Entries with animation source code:

_ _ _ _ _ _ _

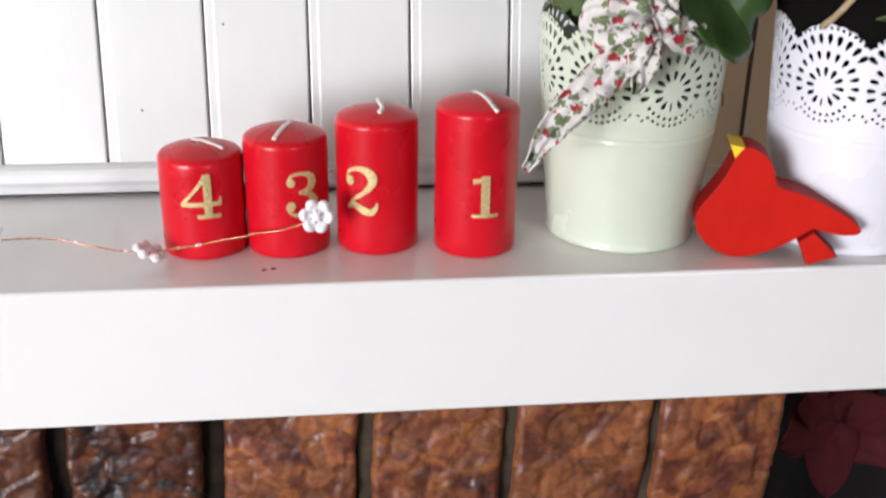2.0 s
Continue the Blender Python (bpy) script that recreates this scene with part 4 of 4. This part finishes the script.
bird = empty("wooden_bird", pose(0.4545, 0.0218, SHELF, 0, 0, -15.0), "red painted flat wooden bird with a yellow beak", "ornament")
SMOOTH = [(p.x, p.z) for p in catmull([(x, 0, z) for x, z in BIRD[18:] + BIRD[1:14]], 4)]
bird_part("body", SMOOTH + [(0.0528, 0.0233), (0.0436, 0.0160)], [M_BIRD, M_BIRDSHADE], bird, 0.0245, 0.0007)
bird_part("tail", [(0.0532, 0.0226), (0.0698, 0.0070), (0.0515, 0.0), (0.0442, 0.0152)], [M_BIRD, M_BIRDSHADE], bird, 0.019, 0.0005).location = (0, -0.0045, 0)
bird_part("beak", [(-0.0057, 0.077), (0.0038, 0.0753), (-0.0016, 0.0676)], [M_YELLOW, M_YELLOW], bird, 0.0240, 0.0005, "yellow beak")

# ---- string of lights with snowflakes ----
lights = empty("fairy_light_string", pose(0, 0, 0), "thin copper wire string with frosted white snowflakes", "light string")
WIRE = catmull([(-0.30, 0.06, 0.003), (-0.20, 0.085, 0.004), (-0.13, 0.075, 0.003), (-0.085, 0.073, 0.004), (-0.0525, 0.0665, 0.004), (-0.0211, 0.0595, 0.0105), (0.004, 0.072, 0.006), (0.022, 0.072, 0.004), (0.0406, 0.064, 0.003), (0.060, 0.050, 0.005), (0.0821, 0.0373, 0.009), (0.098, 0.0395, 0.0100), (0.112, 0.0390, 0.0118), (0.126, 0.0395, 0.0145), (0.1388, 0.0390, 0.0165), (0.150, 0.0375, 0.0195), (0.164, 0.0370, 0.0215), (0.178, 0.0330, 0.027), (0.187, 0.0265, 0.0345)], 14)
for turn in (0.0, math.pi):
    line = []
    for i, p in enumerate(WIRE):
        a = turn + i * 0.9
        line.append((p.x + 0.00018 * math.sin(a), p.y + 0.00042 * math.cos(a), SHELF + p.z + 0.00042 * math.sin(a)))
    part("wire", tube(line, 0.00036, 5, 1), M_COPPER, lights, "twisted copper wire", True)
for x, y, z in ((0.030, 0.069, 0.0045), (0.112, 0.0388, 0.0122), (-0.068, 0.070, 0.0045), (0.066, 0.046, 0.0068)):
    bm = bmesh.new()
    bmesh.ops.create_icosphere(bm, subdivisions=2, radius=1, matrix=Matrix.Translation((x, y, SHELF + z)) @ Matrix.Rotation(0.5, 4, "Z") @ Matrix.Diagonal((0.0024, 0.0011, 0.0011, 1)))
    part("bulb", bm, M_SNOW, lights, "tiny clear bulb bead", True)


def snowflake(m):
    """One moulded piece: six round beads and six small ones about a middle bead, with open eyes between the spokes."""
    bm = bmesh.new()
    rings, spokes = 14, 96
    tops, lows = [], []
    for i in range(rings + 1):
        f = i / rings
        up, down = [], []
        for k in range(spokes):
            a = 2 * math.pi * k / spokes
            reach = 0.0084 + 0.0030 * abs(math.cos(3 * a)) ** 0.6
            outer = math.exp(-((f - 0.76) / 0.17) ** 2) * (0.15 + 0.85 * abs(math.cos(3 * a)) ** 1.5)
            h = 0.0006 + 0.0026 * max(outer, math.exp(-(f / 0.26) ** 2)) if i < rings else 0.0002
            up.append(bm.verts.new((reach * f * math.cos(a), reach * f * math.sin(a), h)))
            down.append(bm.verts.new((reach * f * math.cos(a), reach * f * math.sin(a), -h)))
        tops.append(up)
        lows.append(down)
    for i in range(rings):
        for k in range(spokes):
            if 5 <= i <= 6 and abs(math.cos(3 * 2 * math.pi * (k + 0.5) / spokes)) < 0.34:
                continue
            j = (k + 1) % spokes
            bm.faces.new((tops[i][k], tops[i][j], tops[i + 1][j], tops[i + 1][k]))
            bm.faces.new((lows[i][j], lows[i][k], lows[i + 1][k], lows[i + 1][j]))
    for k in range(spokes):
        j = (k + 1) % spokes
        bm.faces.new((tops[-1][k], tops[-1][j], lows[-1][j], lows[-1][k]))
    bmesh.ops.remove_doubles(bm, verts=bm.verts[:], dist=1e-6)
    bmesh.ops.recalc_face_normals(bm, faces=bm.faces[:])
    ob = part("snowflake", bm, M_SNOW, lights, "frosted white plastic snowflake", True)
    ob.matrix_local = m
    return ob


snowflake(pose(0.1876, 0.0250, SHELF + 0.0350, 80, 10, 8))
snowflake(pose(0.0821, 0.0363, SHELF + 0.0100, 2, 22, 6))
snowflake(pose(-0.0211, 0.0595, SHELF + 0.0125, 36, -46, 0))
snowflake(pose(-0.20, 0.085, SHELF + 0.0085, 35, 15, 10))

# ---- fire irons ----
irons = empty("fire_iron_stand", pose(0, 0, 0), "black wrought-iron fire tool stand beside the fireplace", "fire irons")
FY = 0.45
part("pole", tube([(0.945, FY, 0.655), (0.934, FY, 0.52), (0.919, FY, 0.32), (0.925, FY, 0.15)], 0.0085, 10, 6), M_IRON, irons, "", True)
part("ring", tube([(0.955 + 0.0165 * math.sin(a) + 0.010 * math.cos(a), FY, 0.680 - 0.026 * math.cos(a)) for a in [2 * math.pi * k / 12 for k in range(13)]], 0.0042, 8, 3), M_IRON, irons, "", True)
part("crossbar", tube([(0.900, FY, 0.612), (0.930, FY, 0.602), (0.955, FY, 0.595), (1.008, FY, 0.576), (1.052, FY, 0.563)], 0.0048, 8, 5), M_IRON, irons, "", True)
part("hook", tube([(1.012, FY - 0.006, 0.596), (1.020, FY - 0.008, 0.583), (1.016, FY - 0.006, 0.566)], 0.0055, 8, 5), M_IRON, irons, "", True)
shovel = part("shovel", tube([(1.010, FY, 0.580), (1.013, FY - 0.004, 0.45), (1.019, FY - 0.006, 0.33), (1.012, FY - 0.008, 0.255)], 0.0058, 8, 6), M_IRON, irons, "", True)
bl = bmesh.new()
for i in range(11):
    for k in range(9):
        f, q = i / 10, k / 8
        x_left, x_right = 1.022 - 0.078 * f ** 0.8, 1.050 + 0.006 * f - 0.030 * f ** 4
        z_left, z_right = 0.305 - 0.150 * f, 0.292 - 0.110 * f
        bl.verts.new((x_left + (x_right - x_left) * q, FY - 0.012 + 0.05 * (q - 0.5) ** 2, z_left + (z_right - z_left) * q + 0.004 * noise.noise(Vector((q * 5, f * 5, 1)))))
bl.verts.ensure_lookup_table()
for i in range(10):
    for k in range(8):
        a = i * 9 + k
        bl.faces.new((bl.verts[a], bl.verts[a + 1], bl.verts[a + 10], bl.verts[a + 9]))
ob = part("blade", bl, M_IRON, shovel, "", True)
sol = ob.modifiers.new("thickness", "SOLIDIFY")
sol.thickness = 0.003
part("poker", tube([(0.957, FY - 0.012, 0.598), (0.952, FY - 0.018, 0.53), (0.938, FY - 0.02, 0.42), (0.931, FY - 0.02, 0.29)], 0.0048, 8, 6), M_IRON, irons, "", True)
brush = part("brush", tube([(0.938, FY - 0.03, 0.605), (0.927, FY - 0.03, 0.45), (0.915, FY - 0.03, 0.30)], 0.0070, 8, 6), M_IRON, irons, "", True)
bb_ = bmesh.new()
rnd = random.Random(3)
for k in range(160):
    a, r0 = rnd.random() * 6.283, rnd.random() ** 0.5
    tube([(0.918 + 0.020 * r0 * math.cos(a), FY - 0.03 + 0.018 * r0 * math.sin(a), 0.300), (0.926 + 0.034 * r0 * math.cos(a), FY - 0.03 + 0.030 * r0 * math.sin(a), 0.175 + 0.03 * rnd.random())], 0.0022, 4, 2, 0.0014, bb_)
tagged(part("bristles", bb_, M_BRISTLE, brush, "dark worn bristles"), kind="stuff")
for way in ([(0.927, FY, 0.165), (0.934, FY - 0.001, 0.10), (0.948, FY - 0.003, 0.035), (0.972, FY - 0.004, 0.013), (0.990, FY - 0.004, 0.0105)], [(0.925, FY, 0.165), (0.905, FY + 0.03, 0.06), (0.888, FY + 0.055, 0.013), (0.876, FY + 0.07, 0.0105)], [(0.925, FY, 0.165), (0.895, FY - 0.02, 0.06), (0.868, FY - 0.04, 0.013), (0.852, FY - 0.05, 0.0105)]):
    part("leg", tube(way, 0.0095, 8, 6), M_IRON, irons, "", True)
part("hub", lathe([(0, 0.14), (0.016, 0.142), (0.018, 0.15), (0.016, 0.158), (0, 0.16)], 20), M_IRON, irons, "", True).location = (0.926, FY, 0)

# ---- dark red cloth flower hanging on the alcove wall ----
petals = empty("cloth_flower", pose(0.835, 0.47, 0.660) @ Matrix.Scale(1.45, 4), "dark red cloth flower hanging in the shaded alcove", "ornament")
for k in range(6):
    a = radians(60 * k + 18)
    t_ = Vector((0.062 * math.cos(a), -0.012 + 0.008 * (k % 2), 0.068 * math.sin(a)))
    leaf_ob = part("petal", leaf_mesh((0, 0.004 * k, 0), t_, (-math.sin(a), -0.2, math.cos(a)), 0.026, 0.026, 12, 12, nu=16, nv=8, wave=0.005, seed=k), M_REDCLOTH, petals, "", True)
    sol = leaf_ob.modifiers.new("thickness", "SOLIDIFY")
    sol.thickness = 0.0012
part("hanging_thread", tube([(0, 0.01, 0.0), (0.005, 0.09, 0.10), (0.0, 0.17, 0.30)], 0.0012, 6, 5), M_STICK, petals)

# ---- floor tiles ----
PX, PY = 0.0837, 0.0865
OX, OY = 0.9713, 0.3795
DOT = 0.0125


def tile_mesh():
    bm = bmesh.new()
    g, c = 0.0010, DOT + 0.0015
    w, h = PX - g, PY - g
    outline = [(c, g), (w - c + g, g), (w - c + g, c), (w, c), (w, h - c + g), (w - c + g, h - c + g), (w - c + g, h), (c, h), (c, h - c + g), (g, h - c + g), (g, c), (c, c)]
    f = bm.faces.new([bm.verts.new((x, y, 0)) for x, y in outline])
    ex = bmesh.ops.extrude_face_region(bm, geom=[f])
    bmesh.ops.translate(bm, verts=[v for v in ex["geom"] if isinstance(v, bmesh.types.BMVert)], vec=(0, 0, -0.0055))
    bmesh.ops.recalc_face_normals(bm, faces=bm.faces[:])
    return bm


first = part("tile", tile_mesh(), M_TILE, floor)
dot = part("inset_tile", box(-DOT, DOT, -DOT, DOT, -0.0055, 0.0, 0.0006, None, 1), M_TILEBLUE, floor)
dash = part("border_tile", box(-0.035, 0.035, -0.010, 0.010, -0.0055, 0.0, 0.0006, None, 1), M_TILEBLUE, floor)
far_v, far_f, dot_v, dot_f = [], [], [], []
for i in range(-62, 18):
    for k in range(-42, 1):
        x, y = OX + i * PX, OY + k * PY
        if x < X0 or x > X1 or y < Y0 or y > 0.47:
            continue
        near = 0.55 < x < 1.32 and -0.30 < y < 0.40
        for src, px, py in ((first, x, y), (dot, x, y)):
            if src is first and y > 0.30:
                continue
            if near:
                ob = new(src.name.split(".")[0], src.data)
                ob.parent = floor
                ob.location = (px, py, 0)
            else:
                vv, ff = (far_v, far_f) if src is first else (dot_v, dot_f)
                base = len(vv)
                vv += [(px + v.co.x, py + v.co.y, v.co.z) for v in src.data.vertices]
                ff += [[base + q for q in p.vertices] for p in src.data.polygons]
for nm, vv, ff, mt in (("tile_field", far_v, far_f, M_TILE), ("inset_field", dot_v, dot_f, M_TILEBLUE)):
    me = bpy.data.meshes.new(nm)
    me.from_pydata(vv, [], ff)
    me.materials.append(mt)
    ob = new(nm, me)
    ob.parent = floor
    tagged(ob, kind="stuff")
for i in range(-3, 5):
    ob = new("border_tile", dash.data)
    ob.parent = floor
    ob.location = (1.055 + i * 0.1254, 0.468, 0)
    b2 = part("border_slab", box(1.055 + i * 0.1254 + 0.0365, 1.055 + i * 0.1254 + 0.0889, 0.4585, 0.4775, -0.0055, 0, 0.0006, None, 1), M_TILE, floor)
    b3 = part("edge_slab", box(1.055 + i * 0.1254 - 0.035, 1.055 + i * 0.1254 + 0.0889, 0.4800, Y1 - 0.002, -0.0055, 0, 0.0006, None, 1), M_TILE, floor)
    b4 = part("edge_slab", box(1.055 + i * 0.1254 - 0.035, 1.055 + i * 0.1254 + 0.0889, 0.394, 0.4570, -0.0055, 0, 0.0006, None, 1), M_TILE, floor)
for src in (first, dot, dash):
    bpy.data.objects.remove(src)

_ _ _ _ _ _ _

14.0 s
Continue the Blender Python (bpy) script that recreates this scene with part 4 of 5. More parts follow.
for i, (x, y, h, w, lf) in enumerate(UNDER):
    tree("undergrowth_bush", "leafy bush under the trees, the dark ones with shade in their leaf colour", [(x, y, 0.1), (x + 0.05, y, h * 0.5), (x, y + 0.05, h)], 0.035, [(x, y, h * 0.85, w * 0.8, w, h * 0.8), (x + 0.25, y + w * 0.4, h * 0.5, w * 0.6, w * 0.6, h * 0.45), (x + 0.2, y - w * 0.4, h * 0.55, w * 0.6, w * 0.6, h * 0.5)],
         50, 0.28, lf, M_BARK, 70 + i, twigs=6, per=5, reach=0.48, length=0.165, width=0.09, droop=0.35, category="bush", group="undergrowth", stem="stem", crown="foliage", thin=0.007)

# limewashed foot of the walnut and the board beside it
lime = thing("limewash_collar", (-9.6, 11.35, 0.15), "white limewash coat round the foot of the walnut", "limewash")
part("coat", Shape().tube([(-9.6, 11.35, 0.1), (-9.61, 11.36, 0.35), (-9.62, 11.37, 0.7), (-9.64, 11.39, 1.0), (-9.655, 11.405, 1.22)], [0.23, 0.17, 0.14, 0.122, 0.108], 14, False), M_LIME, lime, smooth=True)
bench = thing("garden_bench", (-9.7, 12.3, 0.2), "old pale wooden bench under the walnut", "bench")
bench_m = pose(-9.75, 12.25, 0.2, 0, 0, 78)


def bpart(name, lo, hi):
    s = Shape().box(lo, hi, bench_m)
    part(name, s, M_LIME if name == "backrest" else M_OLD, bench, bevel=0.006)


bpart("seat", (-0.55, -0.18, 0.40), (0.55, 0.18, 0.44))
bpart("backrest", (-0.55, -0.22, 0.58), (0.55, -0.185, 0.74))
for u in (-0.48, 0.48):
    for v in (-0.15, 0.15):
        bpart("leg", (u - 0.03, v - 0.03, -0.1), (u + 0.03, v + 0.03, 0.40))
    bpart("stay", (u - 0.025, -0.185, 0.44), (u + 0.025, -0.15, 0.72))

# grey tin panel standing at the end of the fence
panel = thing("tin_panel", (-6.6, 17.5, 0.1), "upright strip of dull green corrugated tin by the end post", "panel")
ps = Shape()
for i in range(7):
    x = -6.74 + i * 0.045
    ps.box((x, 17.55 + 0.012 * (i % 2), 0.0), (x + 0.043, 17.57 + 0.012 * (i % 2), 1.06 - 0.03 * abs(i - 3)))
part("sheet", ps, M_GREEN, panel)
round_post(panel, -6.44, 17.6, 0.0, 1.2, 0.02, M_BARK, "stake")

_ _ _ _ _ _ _

Directions: Copy each line in the data that holds the word "Blender".

Answer below:
Continue the Blender Python (bpy) script that recreates this scene with part 4 of 4. This part finishes the script.
Continue the Blender Python (bpy) script that recreates this scene with part 4 of 5. More parts follow.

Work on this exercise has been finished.